> [Exercise description]: Every line below should be copied exactly; drop the pictures.

[START OF Data section]

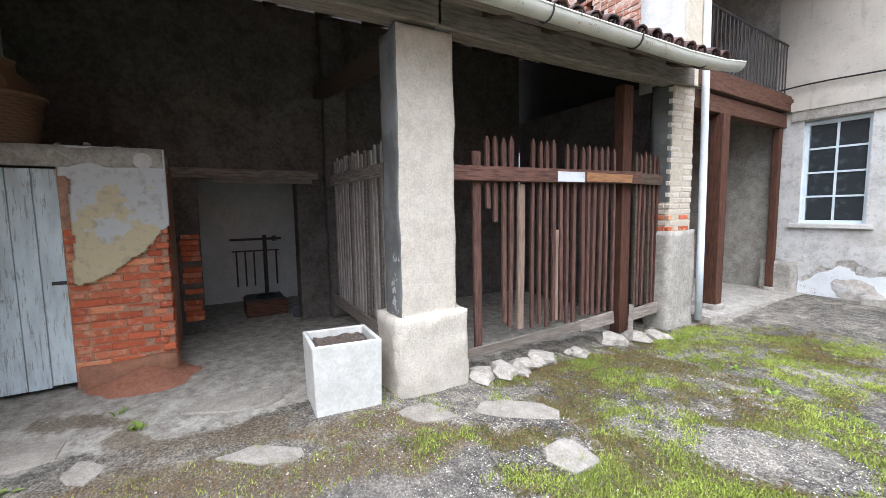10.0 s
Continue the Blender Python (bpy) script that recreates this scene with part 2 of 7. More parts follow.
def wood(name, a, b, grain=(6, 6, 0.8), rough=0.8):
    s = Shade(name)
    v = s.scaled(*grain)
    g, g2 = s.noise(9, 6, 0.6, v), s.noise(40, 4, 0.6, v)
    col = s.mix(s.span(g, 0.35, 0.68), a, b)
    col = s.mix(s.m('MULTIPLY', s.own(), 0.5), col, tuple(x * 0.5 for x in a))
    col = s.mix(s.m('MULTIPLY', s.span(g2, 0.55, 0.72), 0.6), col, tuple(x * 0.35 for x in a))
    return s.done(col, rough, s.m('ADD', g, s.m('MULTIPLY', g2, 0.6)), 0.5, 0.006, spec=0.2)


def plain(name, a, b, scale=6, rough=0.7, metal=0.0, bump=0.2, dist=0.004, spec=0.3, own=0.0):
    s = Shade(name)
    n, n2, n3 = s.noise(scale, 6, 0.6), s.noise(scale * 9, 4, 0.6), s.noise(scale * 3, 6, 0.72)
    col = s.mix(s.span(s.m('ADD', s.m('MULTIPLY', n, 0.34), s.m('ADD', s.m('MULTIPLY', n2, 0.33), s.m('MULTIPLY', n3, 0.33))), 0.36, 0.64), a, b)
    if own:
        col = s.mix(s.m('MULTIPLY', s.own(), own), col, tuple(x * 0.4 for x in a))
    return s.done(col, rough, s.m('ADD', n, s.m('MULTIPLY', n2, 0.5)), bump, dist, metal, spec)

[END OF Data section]

> [Completed exercise]:
10.0 s
Continue the Blender Python (bpy) script that recreates this scene with part 2 of 7. More parts follow.
def wood(name, a, b, grain=(6, 6, 0.8), rough=0.8):
    s = Shade(name)
    v = s.scaled(*grain)
    g, g2 = s.noise(9, 6, 0.6, v), s.noise(40, 4, 0.6, v)
    col = s.mix(s.span(g, 0.35, 0.68), a, b)
    col = s.mix(s.m('MULTIPLY', s.own(), 0.5), col, tuple(x * 0.5 for x in a))
    col = s.mix(s.m('MULTIPLY', s.span(g2, 0.55, 0.72), 0.6), col, tuple(x * 0.35 for x in a))
    return s.done(col, rough, s.m('ADD', g, s.m('MULTIPLY', g2, 0.6)), 0.5, 0.006, spec=0.2)


def plain(name, a, b, scale=6, rough=0.7, metal=0.0, bump=0.2, dist=0.004, spec=0.3, own=0.0):
    s = Shade(name)
    n, n2, n3 = s.noise(scale, 6, 0.6), s.noise(scale * 9, 4, 0.6), s.noise(scale * 3, 6, 0.72)
    col = s.mix(s.span(s.m('ADD', s.m('MULTIPLY', n, 0.34), s.m('ADD', s.m('MULTIPLY', n2, 0.33), s.m('MULTIPLY', n3, 0.33))), 0.36, 0.64), a, b)
    if own:
        col = s.mix(s.m('MULTIPLY', s.own(), own), col, tuple(x * 0.4 for x in a))
    return s.done(col, rough, s.m('ADD', n, s.m('MULTIPLY', n2, 0.5)), bump, dist, metal, spec)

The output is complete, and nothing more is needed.